The measurement technique described in METHOD OF FINDING DATA DEPENDENT TIMING AND VOLTAGE JITTER FOR DIFFERENT BITS IN AN ARBITRARY DIGITAL SIGNAL IN ACCORDANCE WITH SELECTED SURROUNDING BITS records discovered values for DDJ in an LUT (Look-Up Table) indexed by ‘Data Symbols’ described in an appropriate format. While this is a generally easy to appreciate approach, it has some disadvantages. The first of these is the size of the LUT itself. For each entry in the table there are whatever number of bytes are needed to express a value of DDJ, say, something equivalent to six to eight characters of scientific notation. Now we ask how many addresses are needed for the LUT (i.e., how many different instances of ‘Data Symbols’ are needed as indexes into the table). While there might be just a few bits needed for this, say four to six, it might also be ten or twelve, or even more. So, from one measurement setting to the next the size of the needed LUT might vary from fairly small to fairly large. This makes for an awkward memory management situation for supervisory processes in the jitter measurement system.
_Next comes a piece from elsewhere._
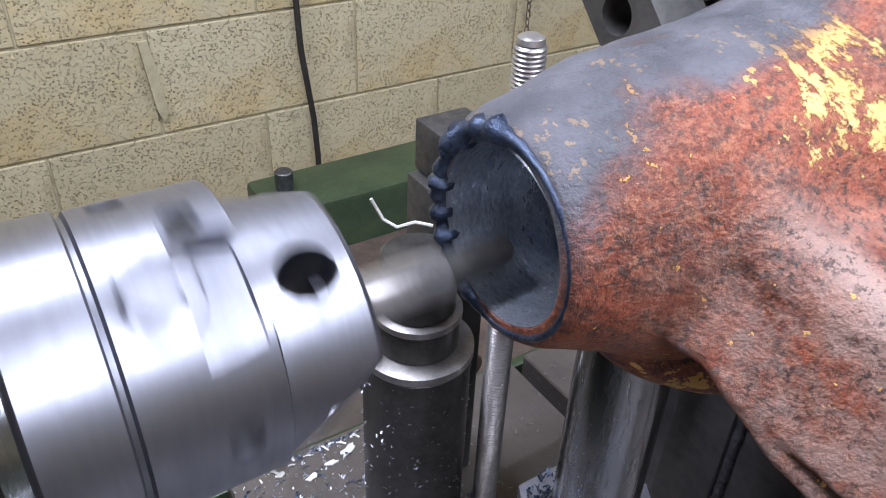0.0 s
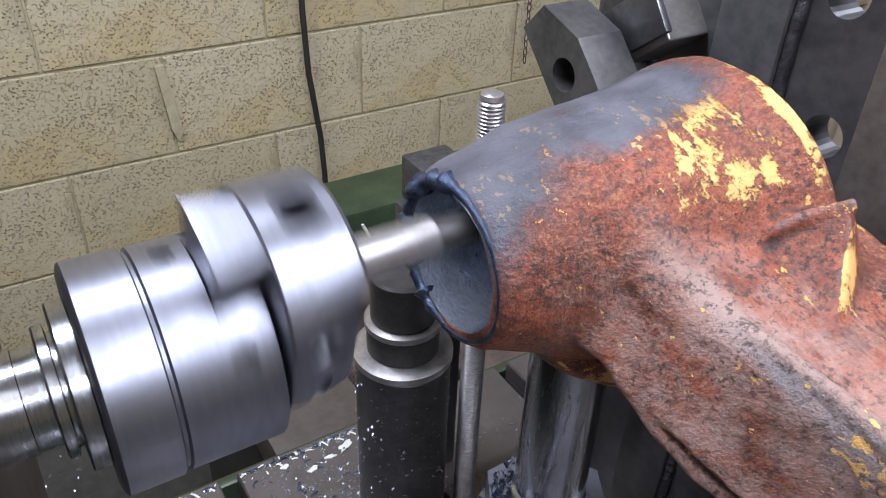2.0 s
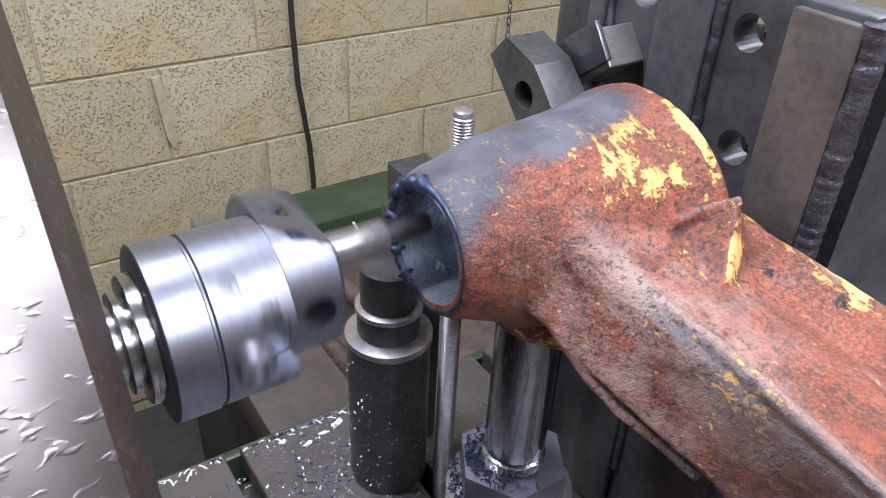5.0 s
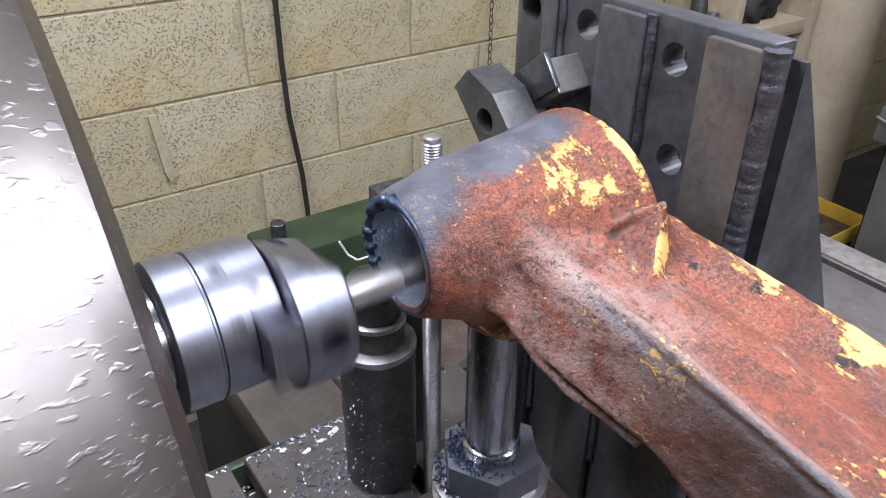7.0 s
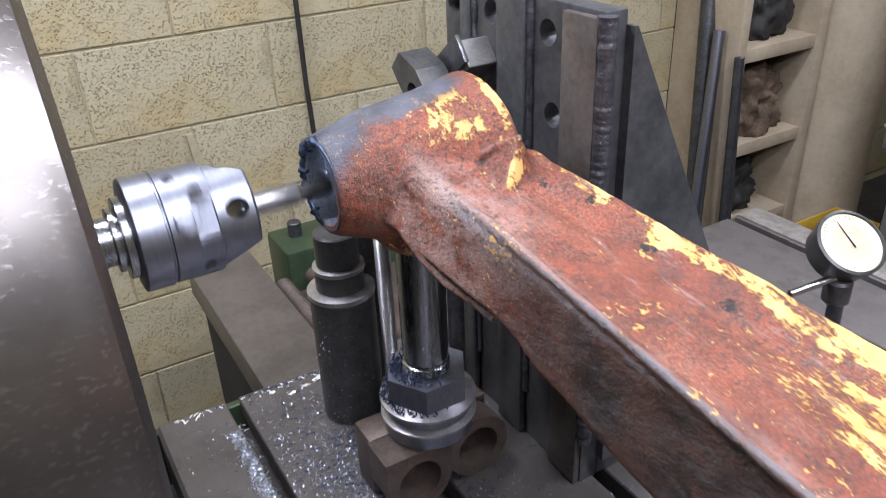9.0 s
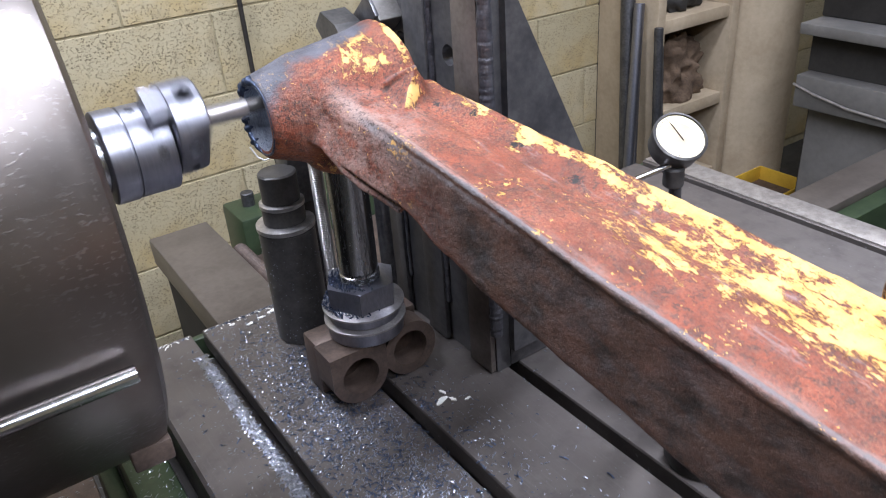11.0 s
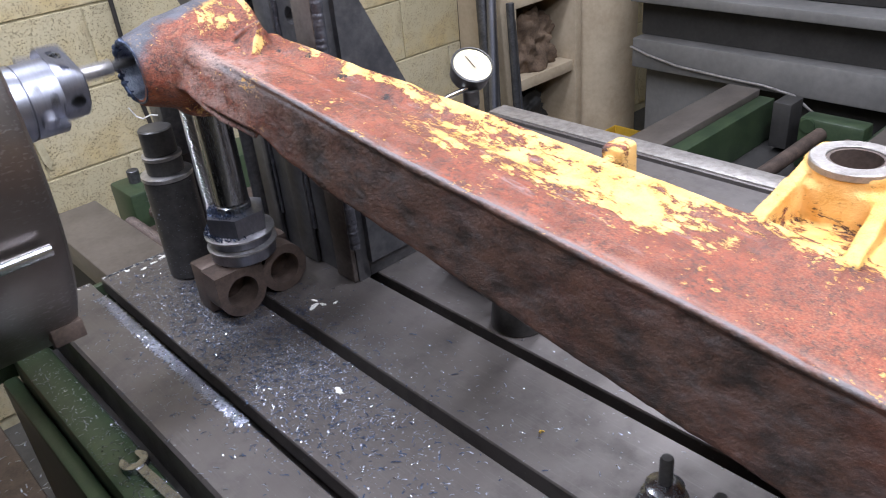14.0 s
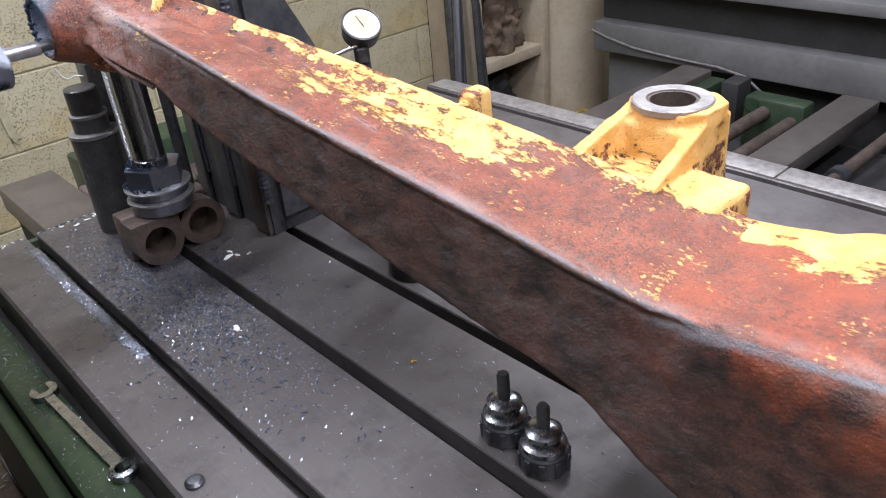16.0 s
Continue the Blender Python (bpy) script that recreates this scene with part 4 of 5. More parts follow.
def boring_head():
    """The turning boring head; its bar stands off in its own +y."""
    t = thing("boring_head", "spinning steel boring head with an offset boring bar", "boring head", (0, AXIS_Y, AXIS_Z))
    part("arbor", turned([(0.018, 0.0465), (0.018, 0.0535), (0.0230, 0.0538), (0.0235, 0.0545), (0.0235, 0.0575), (0.0205, 0.0580), (0.0205, 0.0592), (0.0295, 0.0595), (0.0300, 0.0602), (0.0300, 0.0655)], 56, "x"), "shaft", t, "dark stepped arbor")
    part("rear_body", turned([(0.0385, 0.066), (0.0412, 0.0668), (0.0420, 0.0678), (0.0420, 0.0862), (0.0412, 0.0868)], 96, "x"), "steel", t)
    b = turned([(0.0398, 0.0869), (0.0400, 0.0882), (0.0413, 0.0890), (0.0413, 0.1225), (0.0402, 0.1232)], 96, "x")
    body = part("front_body", b, "steel", t)
    # dovetail way across the face, and blind holes round the rim
    cut_out(body, prism([(-0.0135, 0.126), (-0.0170, 0.1060), (0.0170, 0.1060), (0.0135, 0.126)], -0.06, 0.06, "y", m=Matrix(((0, 0, 1, 0), (0, 1, 0, 0), (1, 0, 0, 0), (0, 0, 0, 1)))))
    for a, x, r in ((40, 0.098, 0.0046), (62, 0.112, 0.0046), (100, 0.099, 0.0040), (148, 0.111, 0.0046), (205, 0.0975, 0.0046), (228, 0.111, 0.0046), (250, 0.098, 0.0040), (318, 0.111, 0.0046)):
        m = Matrix.Rotation(radians(a), 4, "X") @ Matrix.Translation((x, 0, 0.0365))
        cut_out(body, turned([(r, 0), (r, 0.01)], 20, m=m))
        part("socket_screw", turned([(r * 0.92, 0.0), (r * 0.92, 0.0025), (r * 0.5, 0.0025), (r * 0.5, 0.0006)], 20, m=m), "dark", t)
    # dovetail tongue of the slide
    o = [(-0.0131, 0.1238), (-0.0165, 0.1065), (0.0165, 0.1065), (0.0131, 0.1238)]
    tongue = prism(o, -0.024, 0.0585, "y", 0.0008, m=Matrix(((0, 0, 1, 0), (0, 1, 0, 0), (1, 0, 0, 0), (0, 0, 0, 1))))
    part("tongue", tongue, "steel", t, smooth=False)
    # slide: a round body set off centre, with two flats that slope in towards the nose
    b = turned([(0.0412, 0.1240), (0.0420, 0.1248), (0.0420, 0.1525), (0.0402, 0.1545)], 96, "x", (0, 0.018, 0))
    for sgn in (-1, 1):
        bmesh.ops.bisect_plane(b, geom=b.verts[:] + b.edges[:] + b.faces[:], plane_co=(0.1240, 0, sgn * 0.0395), plane_no=(0.42, 0, sgn), clear_outer=True)
        bmesh.ops.holes_fill(b, edges=[e for e in b.edges if e.is_boundary], sides=0)
    slide = part("slide", b, "steel", t, angle=22)
    cut_out(slide, turned([(0.0086, -0.03), (0.0086, 0.065)], 32, "y", (0.140, 0, 0)), "ink")
    for y, z in ((-0.004, 1), (-0.002, -1), (0.034, -1)):
        cut_out(slide, turned([(0.0052, 0.027), (0.0052, 0.05)], 24, "z", (0.139, y, 0), m=Matrix.Diagonal((1, 1, z, 1))))
    cut_out(slide, turned([(0.0078, 0.0300), (0.0078, 0.05)], 28, "z", (0.139, 0.024, 0)))
    part("set_screw", turned([(0.0072, 0.0290), (0.0072, 0.0318), (0.0042, 0.0318), (0.0042, 0.0300), (0, 0.0300)], 28, "z", (0.139, 0.024, 0)), "shaft", t, "sunk set screw")
    for y, z in ((-0.004, 0.0), (0.047, 0.012)):
        cut_out(slide, turned([(0.0055, 0.146), (0.0055, 0.16)], 24, "x", (0, y, z)))
    m = Matrix.Rotation(radians(180), 4, "Z")
    part("adjuster", turned([(0.0090, 0.040), (0.0090, 0.0450), (0.0082, 0.0462), (0.0045, 0.0462), (0.0042, 0.0440), (0, 0.0440)], 32, "y", (-0.101, 0, 0), m=m), "steel", t, "knurled adjusting dial")
    part("boring_bar", turned([(0.0088, 0.1548), (0.0088, 0.199), (0.0082, 0.200)], 32, "x", (0, 0.022, 0)), "scuffed", t)
    part("bar_tip", turned([(0.0066, 0.2002), (0.0066, 0.226), (0.006, 0.228)], 32, "x", (0, 0.022, 0)), "black", t, "dark carbide tipped bar end")
    part("tool_bit", box(0.216, 0.224, 0.030, 0.0365, -0.0025, 0.0025, 0.0005), "dark", t)
    return t


head = boring_head()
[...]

Second, the actual DDJ discovery technique we are interested in has a minor wart in that, since it runs ‘fast’ (in seconds or minutes versus hours or days) it may not be exposed to all of the random variations that are apt to occur over a longer (but undesirable) measurement period. The effect of this is that Data Symbols that occur infrequently experience less self-cancellation for Random Jitter. Lastly, it is difficult to examine the entries of the LUT and learn useful things about the nature of the DDJ it represents, which, if they were known, might help identify its cause and alleviate that DDJ.
There is a need for a Data Dependent Jitter measurement technique using a real time DSO or Timing Analyzer that operates quickly, preserves useful ancillary information, whose resolution scales with longer measurement times, and that tolerates a test sequence of arbitrary length and content that might either be random or be actual ‘live’ data measured while the system was in operational use. It should also be able to measure not only the timing jitter of edges in the signal, but also characterize voltage variations exhibited in the asserted logic levels (HIGH/LOW, TRUE/FALSE). The essence of the DDJ discovery technique described in METHOD OF FINDING DATA DEPENDENT TIMING AND VOLTAGE JITTER FOR DIFFERENT BITS IN AN ARBITRARY DIGITAL SIGNAL IN ACCORDANCE WITH SELECTED SURROUNDING BITS meets these needs, but the LUT method of reporting measurement results (whether for initial discovery based on either test or live data, or for an instance of subsequent data applied against the LUT after its content has been finalized) has the disadvantages recited above. We need a different manner of associating the discovered DDJ data with Data Symbols as they occur. What to do?